- Born: Peter Kynaston Thomas 28 June 1926 Swansea, Wales
- Died: 25 January 2008 (aged 81) Highgate, London, England
- Education: University College London
- Medical career
- Field: Neurology
- Institutions: University of London

= P. K. Thomas =

British neurologist (1926–2008)

Peter Kynaston "PK" Thomas (28 June 1926 – 25 January 2008) was a Welsh academic neurologist, author, teacher and administrator. From 1974 to 1991 he was Professor of Neurology at the University of London. He was a fellow of University College London and the Royal Society of Medicine, and was the recipient of the Medal of the Association of British Neurologists. Thomas was, at various times, the president of the Association of British Neurologists, the European Neurological Society, and the Peripheral Nerve Society.

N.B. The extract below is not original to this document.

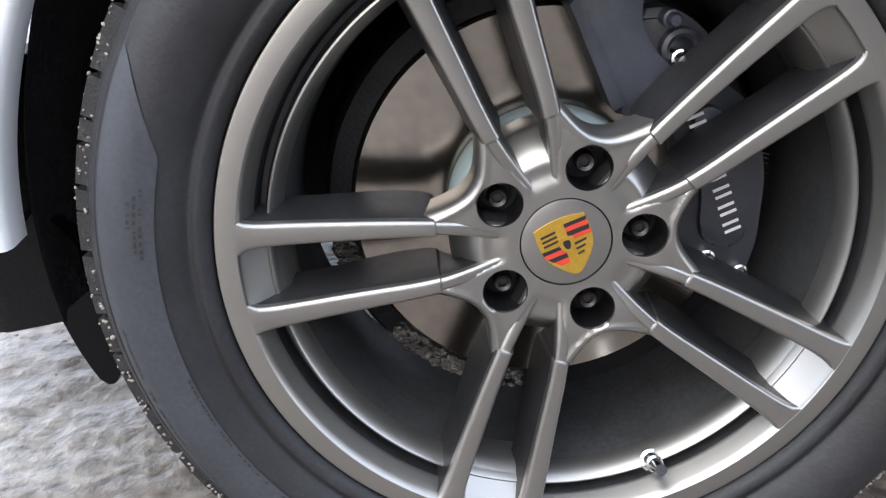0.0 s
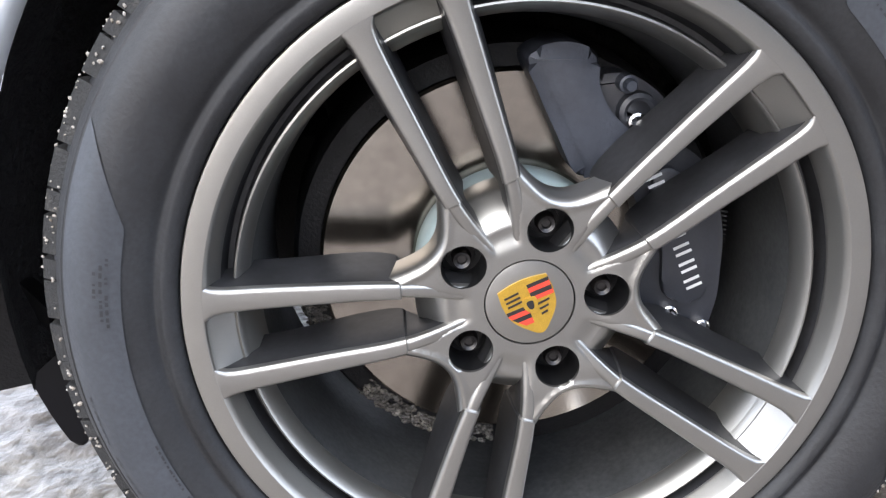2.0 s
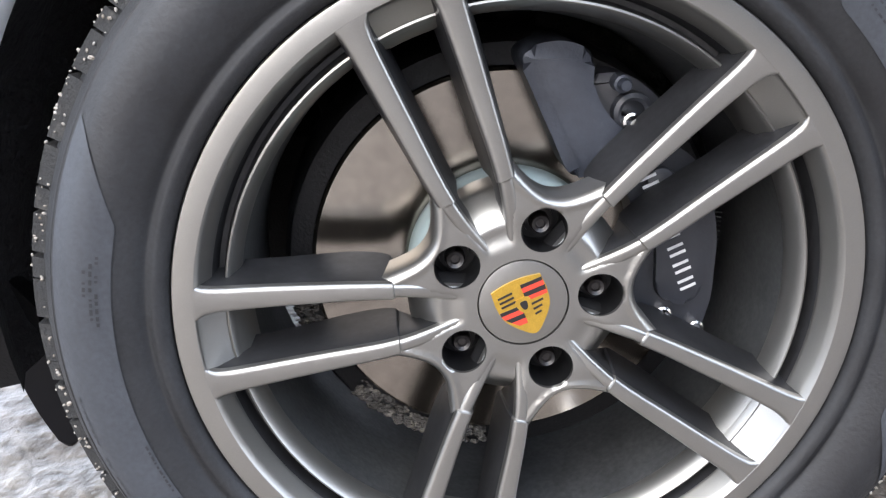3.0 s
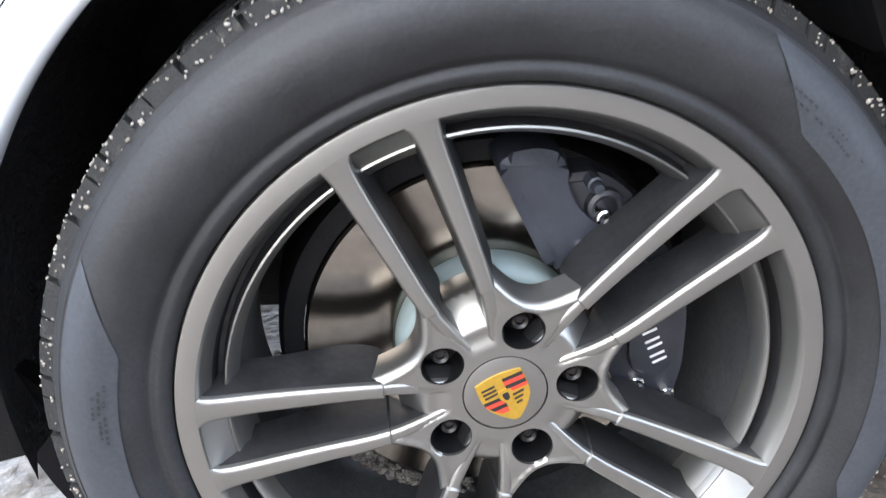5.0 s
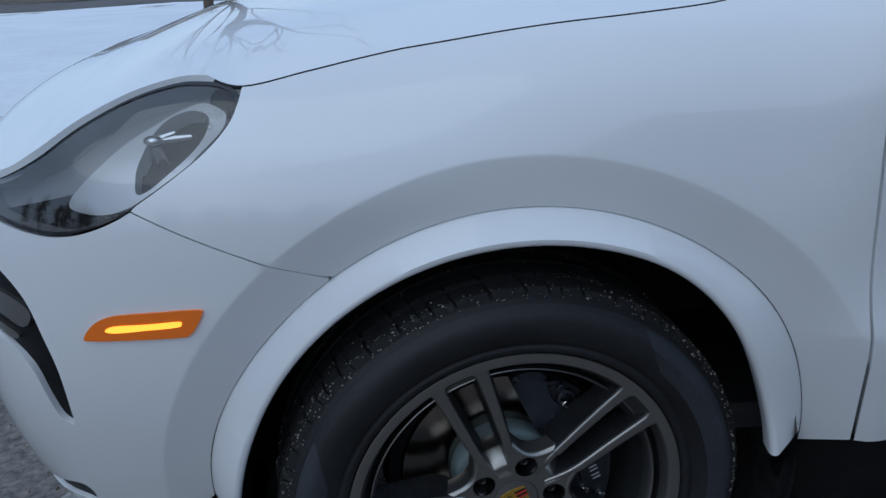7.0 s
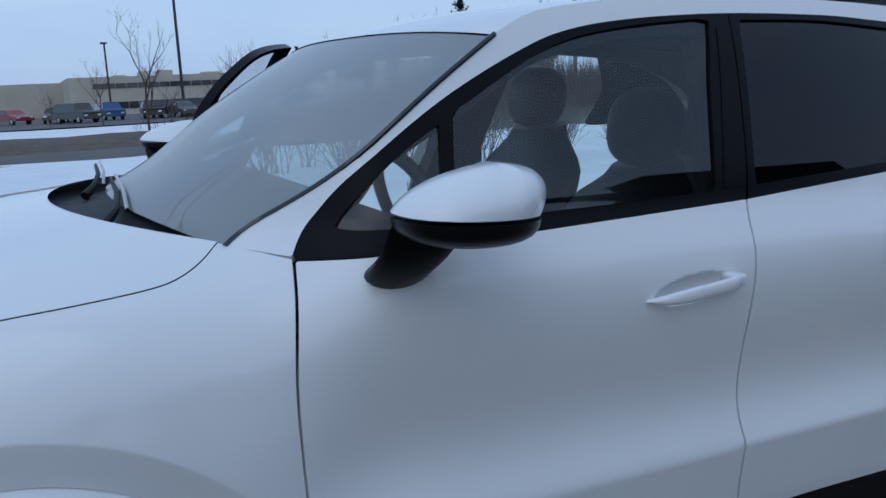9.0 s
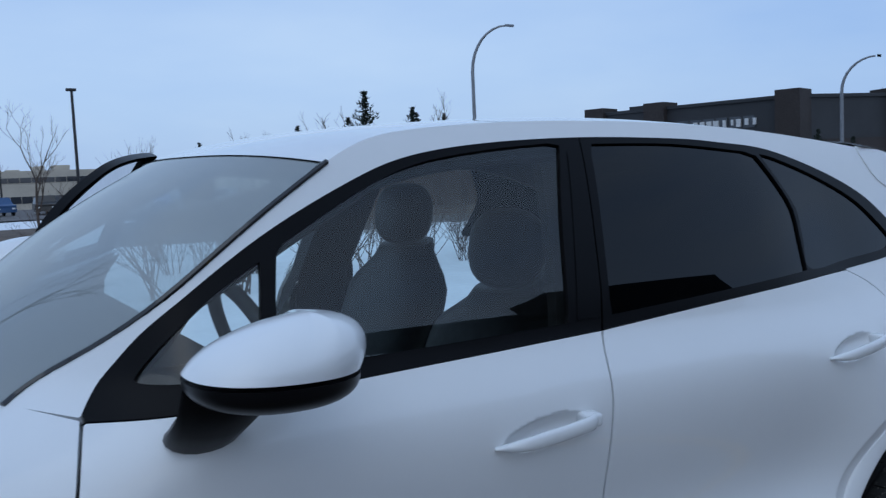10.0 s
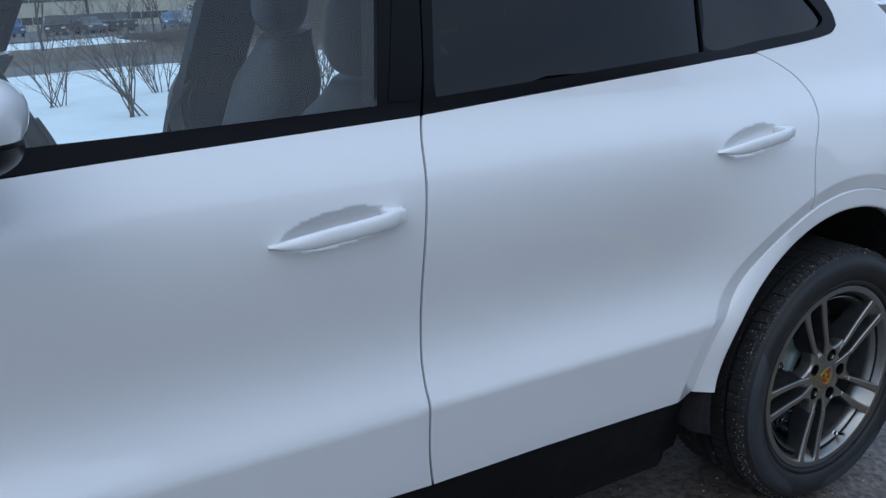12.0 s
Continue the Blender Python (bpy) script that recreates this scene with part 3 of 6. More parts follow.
quarter = ([(.548, 1.173), (.445, 1.187)] + screen_edge + roof_edge[1:] + tail_edge[1:] + [(3.72, 1.13), (4.0, 1.10), (4.0, .54), (3.6, .525), (3.44, .515)]
           + arc(*ARCH_R, more(rout_r, .0015), 12, 110, 50) + shifted(c_gap[::-1], GAP)[1:] + [(2.617, 1.291)] + belt_q[1:] + trim_top[1:])
body_side = panel("body_side", quarter, PAINT, car, step=.025, rim=.018, extra=flare_r, label="white painted pillar, roof edge and rear quarter")
panel("rear_bumper_skirt", [(3.36, .515), (3.44, .512), (3.6, .522), (4.0, .537), (4.0, .25), (3.7, .24), (3.45, .29), (3.34, .36)], BLACK, car, off=.01, rim=.03, label="black lower rear bumper")
lamp = panel("tail_lamp", rounded([(3.327, 1.124), (3.36, 1.136), (3.467, 1.150), (3.62, 1.152), (3.85, 1.13), (3.85, 1.06), (3.55, 1.052), (3.41, 1.064), (3.375, 1.078), (3.345, 1.102)], 4, True), REDLAMP, car, off=-.006, step=.02, rim=.01, label="red tail lamp wrapped round the corner")

panel("lamp_lower_lens", rounded([(3.352, 1.096), (3.40, 1.098), (3.55, 1.092), (3.60, 1.075), (3.55, 1.056), (3.41, 1.067), (3.378, 1.080)], 4, True), GLOSS, lamp, off=-.010, step=.02, rim=.004)
# black window surround, split at the gap between the doors
b_top = [(1.611, 1.221), (1.633, 1.31), (1.66, 1.44), (1.685, 1.56), (1.703, 1.651)]
glass_f = rounded([(.872, 1.224), (1.2, 1.232), (1.522, 1.243)], 6) + rounded([(1.535, 1.30), (1.580, 1.48), (1.634, 1.630)], 5) + rounded([(1.60, 1.634), (1.42, 1.616), (1.235, 1.585), (1.09, 1.533), (.905, 1.436)], 6) + rounded([(.890, 1.418), (.872, 1.32), (.866, 1.24)], 4)
glass_q = rounded([(.838, 1.224), (.842, 1.30), (.856, 1.395), (.845, 1.40), (.76, 1.347), (.69, 1.290), (.64, 1.235), (.645, 1.219), (.74, 1.218)], 4, True)
glass_r = rounded([(1.650, 1.250), (2.0, 1.273), (2.405, 1.301)], 6) + rounded([(2.408, 1.32), (2.420, 1.38), (2.434, 1.466), (2.396, 1.545), (2.350, 1.614)], 3) + rounded([(2.30, 1.626), (2.02, 1.641), (1.738, 1.636)], 6) + rounded([(1.725, 1.61), (1.69, 1.45), (1.652, 1.28)], 5)
glass_c = rounded([(2.425, 1.304), (2.65, 1.318), (2.86, 1.335), (2.918, 1.352), (2.915, 1.382), (2.80, 1.478), (2.64, 1.548), (2.46, 1.602), (2.378, 1.618), (2.371, 1.610), (2.410, 1.545), (2.450, 1.466), (2.434, 1.38)], 5, True)
trim_f = belt_f + b_top[1:] + [p for p in trim_top if p[0] < 1.70]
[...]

==Early life and education==
Thomas was born in Swansea, Wales, on 28 June 1926, to parents Heber Lesley Thomas and Beatrice Ida Carmmen. He attended the Bible College of Wales School (later renamed Emmanuel Grammar School) in Derwen Fawr, Swansea, where his former biology teacher described his essays as "succinct and attractive style of writing." Thomas later earned his Bachelor of Science and Bachelor of Medicine, Bachelor of Surgery degree from University College London. While there, he developed an interest in anatomy under the guidance of Professor John Zachary Young and together they investigated the structure and function of axons in fish. Thomas then spent his post-graduate training as a house physician at central London hospitals, including the National Hospital for Neurology and Neurosurgery. In 1957, he was appointed a Senior Registrar in Neurology at the National Hospital for Neurology and Neurosurgery, where he continued his investigation in peripheral nerve function. This led him to travel to Montreal, Canada, where he studied electron microscopy with J. David Robertson at the Montreal General Hospital and McGill University.

==Career==
Upon returning to England, Thomas co-established an electron microscopy laboratory in the Maida Vale Hospital for Nervous Diseases with Michael Kidd. Thomas was specifically interested in researching diabetic neuropathy and Guillain-Barré syndrome. By 1969, he founded the department of neurology at the Royal Free Hospital and led research projects on degeneration of myelinated fibres and unmyelinated axons, vitamin E deficiency, and Friedreich's ataxia. His research at the Royal Free Hospital impressed and he was promoted to a Chaired position with University of London in 1974.

In 1982, Thomas was selected by the Guarantors of the peer-reviewed journal Brain to succeed Charles Phillips as editor. He also co-edited the text book Peripheral Neuropathy with Peter J. Dyck. During this time, Thomas helped form the Association of British Neurologists, which he later presided over, and was the recipient of the Medal of the Association of British Neurologists. He remained a Professor of Neurology until his mandatory retirement in 1991.

==Personal life==
Thomas married his first wife, Mary Truscott Cox on 8 March 1952, and they had two sons together before her death. He met his second wife Anita Elizabeth Harding at the Royal Free Hospital and they married in 1977. Thomas died on 25 January 2008 while married to his third wife Nok Ponsford.